_WHAT NEEDS TO BE DONE:_
The data below should be printed in full, exactly, and without any of its images.
# MATERIAL start
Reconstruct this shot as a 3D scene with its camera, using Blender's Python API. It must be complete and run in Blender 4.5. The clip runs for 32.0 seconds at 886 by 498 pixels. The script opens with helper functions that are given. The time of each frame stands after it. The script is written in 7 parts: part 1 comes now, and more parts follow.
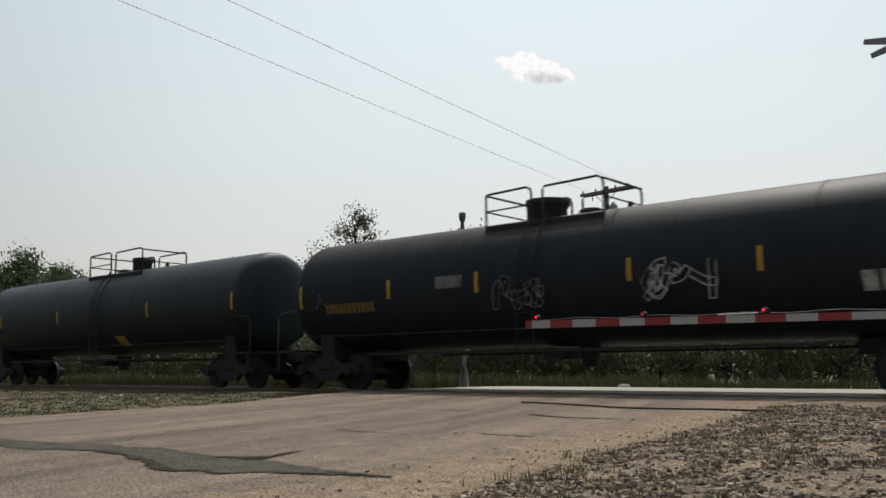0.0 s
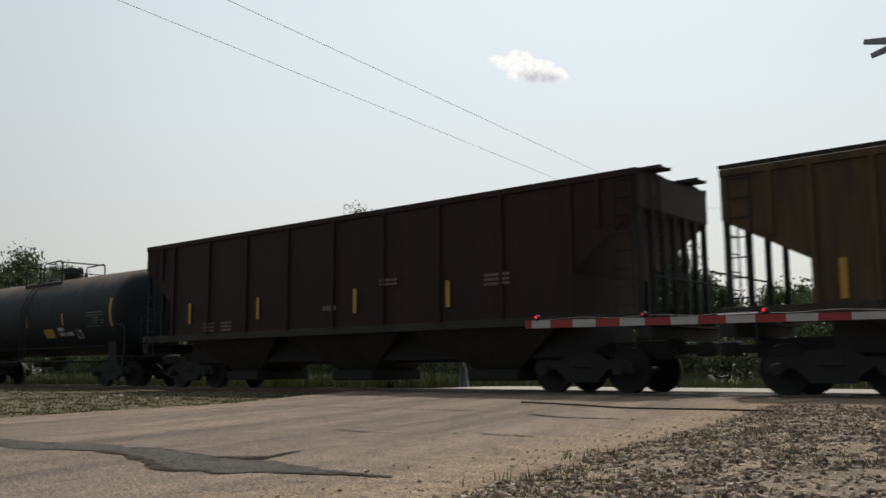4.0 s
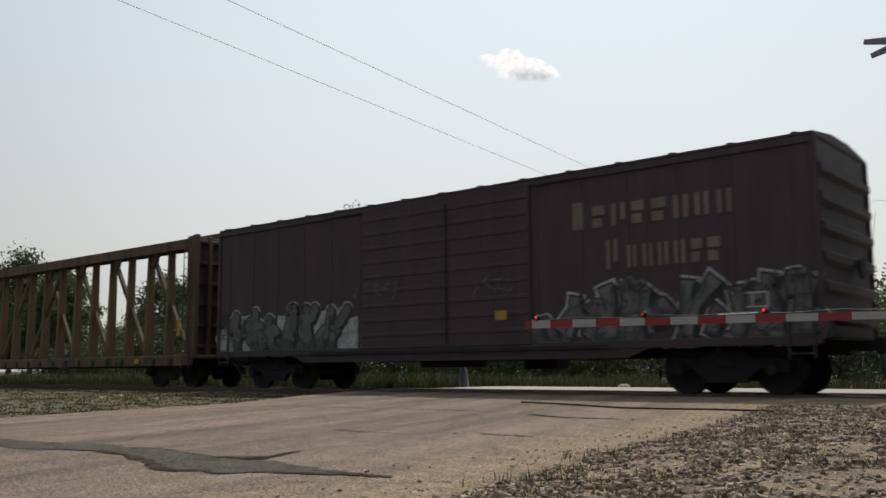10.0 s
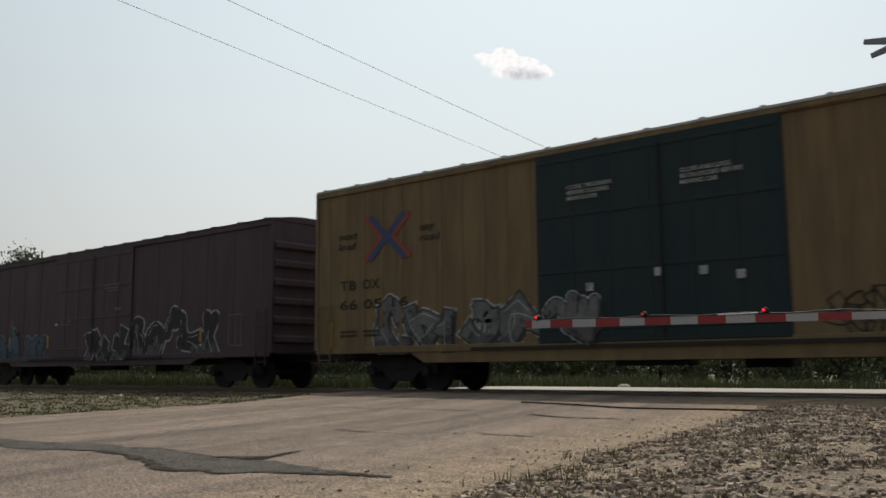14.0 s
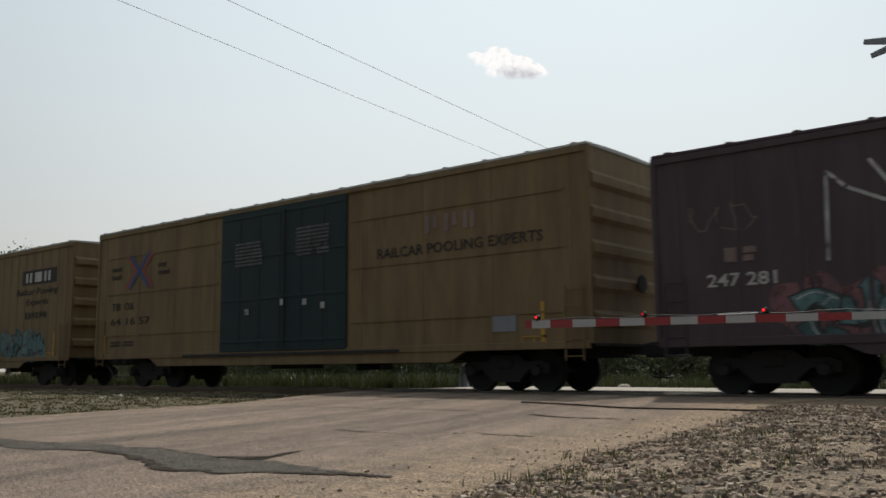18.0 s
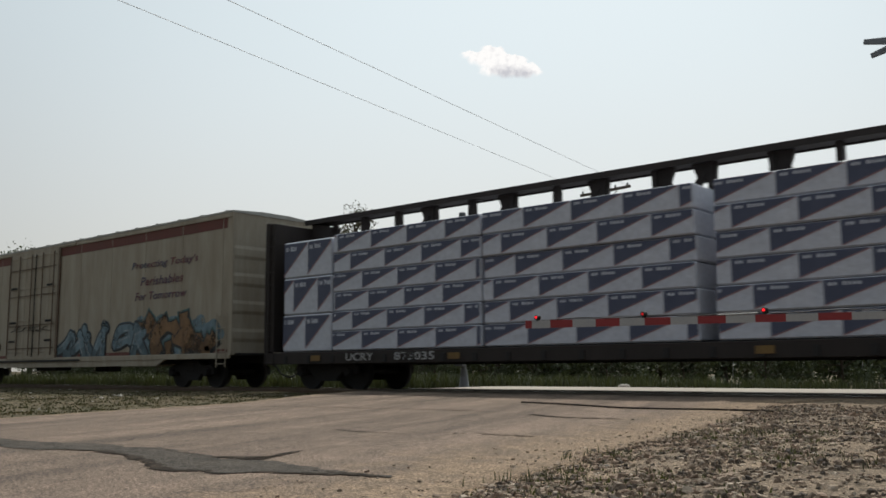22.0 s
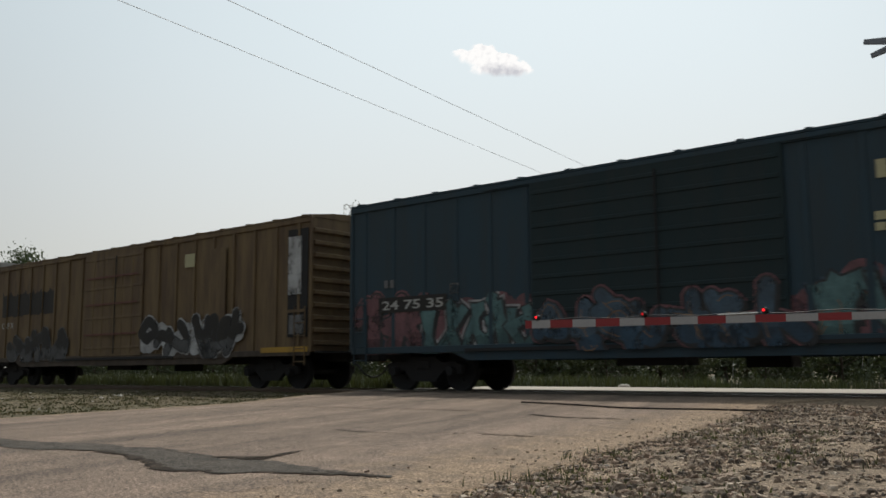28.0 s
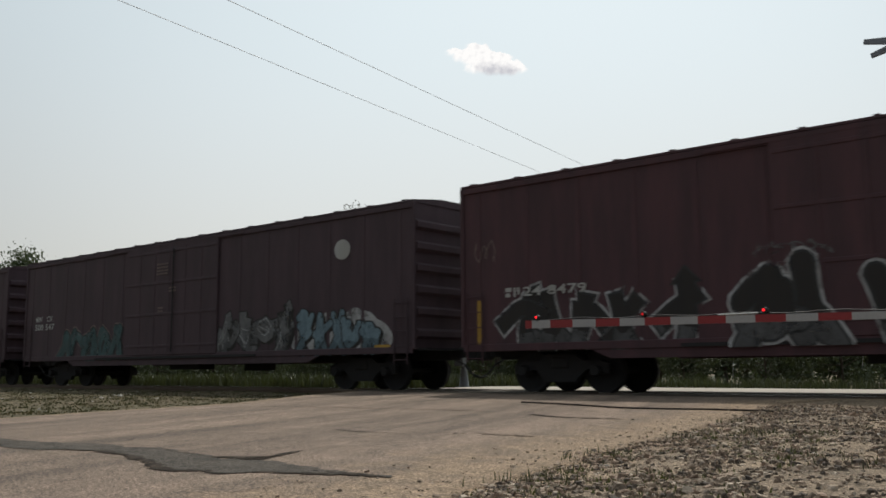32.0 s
# MATERIAL end
_THE REPLY:_
Reconstruct this shot as a 3D scene with its camera, using Blender's Python API. It must be complete and run in Blender 4.5. The clip runs for 32.0 seconds at 886 by 498 pixels. The script opens with helper functions that are given. The time of each frame stands after it. The script is written in 7 parts: part 1 comes now, and more parts follow.
0.0 s
4.0 s
10.0 s
14.0 s
18.0 s
22.0 s
28.0 s
32.0 s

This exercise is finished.